--- Start Extracted records ---
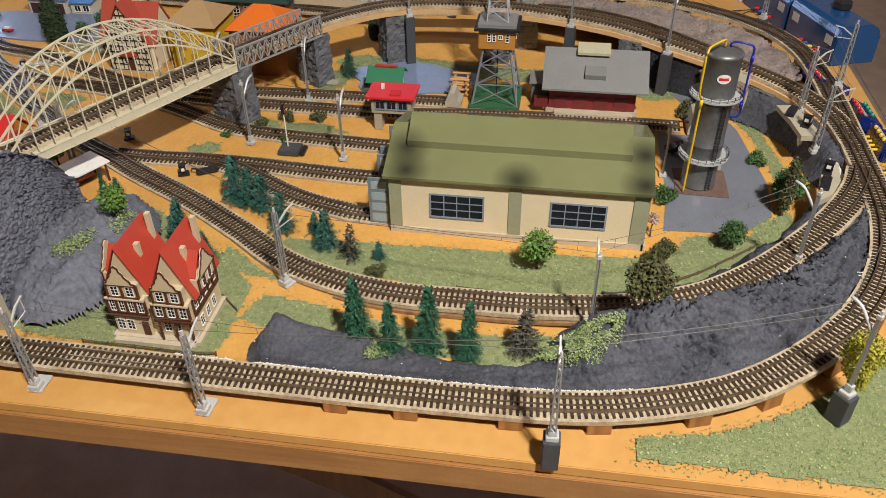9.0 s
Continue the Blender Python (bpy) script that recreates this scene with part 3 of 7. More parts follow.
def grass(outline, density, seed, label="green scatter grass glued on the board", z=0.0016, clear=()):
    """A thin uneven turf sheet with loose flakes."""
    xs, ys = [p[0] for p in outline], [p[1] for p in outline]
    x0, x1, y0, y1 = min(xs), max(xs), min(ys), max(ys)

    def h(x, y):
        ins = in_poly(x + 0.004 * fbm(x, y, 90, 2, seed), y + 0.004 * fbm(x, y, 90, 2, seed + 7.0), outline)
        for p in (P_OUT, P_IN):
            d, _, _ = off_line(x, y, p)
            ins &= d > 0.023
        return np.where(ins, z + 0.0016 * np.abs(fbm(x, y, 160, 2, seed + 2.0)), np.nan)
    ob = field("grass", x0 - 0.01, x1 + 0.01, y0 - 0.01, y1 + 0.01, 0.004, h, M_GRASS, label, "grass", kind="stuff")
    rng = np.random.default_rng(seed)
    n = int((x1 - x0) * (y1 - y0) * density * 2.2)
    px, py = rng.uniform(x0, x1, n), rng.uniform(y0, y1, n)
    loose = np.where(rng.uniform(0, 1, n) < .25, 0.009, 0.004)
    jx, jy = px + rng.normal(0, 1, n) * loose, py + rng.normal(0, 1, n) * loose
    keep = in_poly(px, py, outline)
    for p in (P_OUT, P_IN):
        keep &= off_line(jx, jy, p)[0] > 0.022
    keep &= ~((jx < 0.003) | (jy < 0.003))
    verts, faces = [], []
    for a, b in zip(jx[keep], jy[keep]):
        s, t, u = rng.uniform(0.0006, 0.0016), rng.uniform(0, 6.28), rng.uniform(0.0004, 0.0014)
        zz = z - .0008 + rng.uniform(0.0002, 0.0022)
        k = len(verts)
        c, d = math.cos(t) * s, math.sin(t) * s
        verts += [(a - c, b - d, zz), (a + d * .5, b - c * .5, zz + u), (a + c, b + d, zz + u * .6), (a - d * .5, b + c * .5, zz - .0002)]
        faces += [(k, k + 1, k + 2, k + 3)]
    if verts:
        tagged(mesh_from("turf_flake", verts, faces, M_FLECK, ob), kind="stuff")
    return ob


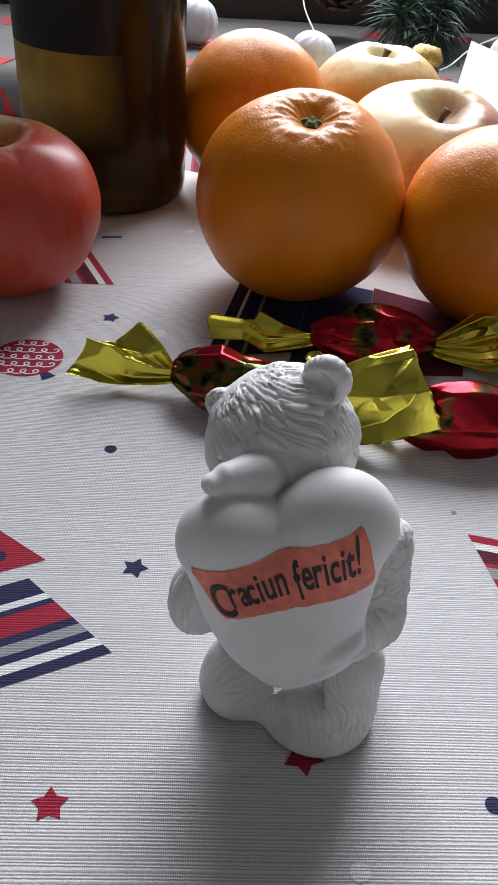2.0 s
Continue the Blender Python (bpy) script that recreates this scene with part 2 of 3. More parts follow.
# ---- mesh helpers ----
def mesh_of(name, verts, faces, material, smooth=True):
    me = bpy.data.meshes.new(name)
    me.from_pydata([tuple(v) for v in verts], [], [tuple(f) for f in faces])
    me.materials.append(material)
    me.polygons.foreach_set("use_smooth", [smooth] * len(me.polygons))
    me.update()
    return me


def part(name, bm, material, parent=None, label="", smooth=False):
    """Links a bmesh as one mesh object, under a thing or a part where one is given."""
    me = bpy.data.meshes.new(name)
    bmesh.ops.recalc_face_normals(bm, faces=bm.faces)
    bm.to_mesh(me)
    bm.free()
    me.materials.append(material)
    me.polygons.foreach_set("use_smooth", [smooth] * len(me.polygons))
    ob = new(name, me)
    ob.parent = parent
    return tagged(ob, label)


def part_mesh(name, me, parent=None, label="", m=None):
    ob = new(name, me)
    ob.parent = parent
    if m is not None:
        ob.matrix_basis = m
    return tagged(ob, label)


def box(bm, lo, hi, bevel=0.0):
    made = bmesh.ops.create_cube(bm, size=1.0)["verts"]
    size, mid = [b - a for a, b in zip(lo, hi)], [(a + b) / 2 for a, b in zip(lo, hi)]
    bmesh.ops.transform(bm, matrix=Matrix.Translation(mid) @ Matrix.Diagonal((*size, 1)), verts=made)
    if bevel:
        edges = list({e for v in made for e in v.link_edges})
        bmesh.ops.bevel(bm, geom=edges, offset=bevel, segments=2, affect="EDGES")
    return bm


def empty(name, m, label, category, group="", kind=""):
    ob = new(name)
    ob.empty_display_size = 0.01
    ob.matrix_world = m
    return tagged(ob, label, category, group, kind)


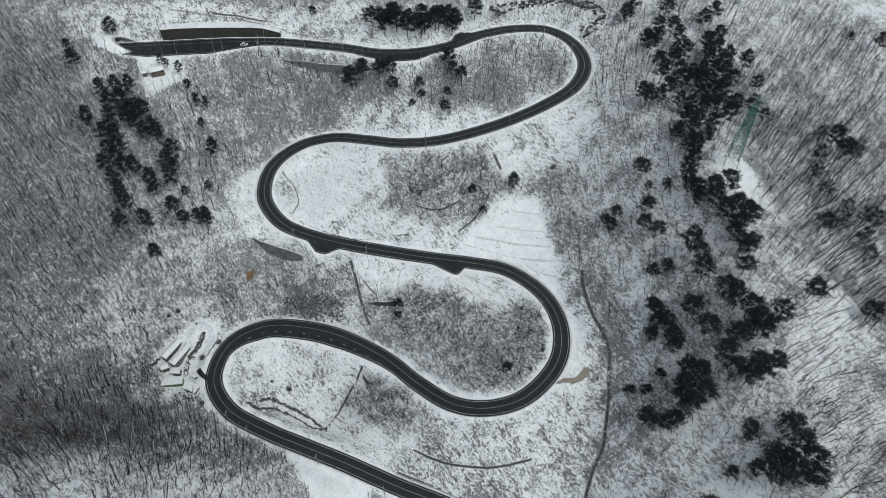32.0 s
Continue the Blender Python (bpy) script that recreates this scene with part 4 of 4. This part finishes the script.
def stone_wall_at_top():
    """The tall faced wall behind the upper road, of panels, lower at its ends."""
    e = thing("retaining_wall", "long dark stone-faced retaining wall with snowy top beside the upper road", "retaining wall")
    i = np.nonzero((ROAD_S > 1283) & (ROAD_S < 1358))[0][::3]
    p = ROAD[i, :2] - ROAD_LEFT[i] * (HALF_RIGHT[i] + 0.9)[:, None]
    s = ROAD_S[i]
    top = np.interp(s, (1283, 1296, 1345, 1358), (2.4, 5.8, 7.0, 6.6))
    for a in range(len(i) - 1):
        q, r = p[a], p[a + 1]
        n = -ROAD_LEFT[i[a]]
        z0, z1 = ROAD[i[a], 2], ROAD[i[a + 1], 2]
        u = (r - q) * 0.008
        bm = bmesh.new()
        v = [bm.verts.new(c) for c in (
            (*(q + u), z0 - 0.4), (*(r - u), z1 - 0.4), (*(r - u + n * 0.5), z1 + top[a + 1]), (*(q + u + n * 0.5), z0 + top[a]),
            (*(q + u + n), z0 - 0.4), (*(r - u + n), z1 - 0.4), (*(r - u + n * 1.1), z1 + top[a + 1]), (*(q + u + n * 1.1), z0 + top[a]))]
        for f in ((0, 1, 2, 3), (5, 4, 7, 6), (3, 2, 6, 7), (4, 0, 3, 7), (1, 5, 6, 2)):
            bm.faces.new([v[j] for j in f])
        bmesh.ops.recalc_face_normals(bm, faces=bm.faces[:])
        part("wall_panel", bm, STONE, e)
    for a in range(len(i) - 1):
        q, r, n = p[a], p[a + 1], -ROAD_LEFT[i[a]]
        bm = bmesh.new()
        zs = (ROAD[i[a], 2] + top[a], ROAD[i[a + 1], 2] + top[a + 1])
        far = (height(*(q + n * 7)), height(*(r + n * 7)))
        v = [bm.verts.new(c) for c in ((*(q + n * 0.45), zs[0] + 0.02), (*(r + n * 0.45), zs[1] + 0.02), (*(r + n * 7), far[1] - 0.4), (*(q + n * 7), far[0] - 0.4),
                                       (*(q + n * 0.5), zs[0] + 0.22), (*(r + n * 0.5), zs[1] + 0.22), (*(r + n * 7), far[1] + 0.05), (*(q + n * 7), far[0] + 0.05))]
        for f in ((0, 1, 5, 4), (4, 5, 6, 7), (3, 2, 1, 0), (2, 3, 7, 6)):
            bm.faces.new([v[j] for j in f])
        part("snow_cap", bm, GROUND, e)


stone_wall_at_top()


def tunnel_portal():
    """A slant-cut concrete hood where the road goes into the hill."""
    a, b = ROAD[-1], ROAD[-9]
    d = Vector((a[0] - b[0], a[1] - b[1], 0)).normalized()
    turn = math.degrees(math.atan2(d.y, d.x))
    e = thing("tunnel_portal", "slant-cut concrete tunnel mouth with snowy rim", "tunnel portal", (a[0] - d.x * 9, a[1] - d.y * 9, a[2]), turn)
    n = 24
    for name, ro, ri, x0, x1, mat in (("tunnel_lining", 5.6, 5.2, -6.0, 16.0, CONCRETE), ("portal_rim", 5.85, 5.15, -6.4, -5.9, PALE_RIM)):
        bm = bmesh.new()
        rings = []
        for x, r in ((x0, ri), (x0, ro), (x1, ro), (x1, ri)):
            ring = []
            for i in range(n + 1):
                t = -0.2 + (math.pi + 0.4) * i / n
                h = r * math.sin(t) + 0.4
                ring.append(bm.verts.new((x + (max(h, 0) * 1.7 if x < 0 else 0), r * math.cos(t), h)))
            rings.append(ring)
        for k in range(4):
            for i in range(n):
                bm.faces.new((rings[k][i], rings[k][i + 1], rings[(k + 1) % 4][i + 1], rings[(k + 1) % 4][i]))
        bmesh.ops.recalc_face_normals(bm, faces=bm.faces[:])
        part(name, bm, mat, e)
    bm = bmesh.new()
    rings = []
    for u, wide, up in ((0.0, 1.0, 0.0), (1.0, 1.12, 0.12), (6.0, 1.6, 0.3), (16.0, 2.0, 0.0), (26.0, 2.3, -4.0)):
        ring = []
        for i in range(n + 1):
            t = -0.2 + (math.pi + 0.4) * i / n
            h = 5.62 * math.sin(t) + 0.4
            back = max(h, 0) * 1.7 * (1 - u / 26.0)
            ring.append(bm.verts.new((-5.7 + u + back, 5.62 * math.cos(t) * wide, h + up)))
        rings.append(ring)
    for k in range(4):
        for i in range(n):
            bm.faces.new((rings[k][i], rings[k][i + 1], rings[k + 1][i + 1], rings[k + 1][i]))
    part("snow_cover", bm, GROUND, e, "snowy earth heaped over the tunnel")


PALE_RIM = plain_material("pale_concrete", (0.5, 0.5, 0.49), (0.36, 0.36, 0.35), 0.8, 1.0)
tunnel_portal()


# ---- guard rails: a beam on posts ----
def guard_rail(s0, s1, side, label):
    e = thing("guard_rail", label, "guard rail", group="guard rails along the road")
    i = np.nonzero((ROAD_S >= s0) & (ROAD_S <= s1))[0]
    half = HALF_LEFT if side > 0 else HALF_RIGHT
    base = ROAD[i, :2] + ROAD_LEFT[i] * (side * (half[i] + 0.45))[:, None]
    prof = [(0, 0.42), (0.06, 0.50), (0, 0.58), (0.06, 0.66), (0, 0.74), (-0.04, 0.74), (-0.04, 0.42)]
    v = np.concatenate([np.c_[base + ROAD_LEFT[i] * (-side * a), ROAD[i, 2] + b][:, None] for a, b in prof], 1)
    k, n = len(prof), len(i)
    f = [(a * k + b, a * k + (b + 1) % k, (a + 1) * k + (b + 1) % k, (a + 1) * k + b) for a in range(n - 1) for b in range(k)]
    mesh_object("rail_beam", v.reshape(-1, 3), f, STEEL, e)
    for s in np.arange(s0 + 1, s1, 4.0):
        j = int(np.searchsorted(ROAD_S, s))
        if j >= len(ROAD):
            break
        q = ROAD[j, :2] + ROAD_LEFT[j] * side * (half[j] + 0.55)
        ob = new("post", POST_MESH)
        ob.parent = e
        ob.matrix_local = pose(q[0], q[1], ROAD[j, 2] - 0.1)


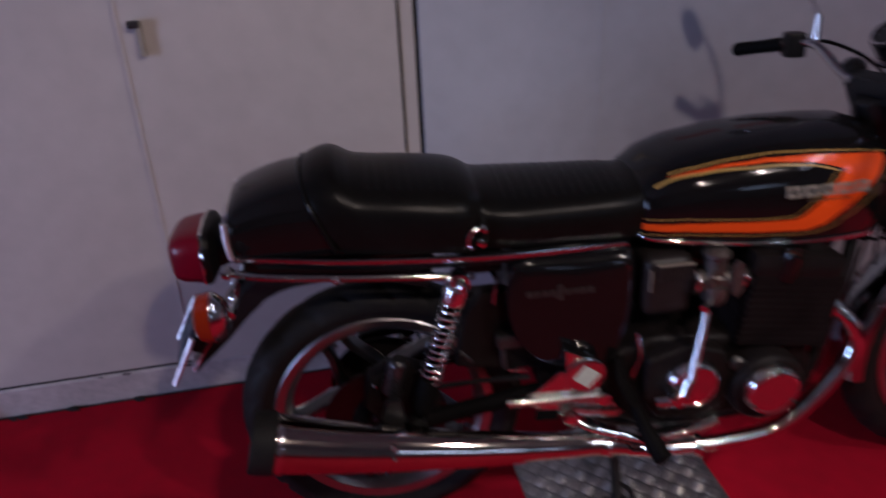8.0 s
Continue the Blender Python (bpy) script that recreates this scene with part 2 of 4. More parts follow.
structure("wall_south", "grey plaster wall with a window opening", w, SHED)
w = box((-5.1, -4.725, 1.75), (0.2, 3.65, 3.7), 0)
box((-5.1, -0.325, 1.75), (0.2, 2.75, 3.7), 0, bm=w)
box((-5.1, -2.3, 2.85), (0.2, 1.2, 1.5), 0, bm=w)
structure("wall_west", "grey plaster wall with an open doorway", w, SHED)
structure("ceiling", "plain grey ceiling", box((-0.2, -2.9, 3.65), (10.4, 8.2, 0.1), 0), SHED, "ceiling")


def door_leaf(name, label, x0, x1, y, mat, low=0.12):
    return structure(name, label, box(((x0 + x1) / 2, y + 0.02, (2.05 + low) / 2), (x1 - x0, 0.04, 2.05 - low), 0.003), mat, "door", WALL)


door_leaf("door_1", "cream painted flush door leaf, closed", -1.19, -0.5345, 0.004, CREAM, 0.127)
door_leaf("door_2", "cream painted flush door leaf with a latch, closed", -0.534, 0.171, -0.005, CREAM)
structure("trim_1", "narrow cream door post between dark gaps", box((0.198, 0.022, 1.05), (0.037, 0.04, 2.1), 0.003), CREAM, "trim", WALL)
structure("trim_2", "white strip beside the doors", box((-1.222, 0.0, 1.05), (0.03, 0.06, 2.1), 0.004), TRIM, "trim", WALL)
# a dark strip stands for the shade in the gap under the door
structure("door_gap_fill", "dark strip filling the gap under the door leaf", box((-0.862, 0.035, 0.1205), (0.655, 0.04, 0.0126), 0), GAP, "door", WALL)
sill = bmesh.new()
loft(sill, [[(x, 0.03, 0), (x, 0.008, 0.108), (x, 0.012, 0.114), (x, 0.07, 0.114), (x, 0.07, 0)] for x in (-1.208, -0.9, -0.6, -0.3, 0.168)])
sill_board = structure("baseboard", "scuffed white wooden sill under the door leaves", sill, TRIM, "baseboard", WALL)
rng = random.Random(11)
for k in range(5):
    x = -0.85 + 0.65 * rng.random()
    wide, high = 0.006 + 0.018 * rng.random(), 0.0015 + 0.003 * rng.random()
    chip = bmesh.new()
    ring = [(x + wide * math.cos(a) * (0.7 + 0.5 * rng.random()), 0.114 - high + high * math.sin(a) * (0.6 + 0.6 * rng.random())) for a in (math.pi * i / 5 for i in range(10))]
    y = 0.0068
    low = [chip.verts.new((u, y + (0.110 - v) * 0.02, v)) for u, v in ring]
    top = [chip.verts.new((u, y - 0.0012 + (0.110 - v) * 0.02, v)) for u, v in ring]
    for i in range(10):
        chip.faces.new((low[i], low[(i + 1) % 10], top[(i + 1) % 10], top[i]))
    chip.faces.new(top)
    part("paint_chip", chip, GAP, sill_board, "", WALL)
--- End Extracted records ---
▶ What you have to do:
Reproduce, word for word, every line from the start of the records down to and including the line with "x0, x1, y0, y1"; skip the pictures.

▶ Exercise response:
9.0 s
Continue the Blender Python (bpy) script that recreates this scene with part 3 of 7. More parts follow.
def grass(outline, density, seed, label="green scatter grass glued on the board", z=0.0016, clear=()):
    """A thin uneven turf sheet with loose flakes."""
    xs, ys = [p[0] for p in outline], [p[1] for p in outline]
    x0, x1, y0, y1 = min(xs), max(xs), min(ys), max(ys)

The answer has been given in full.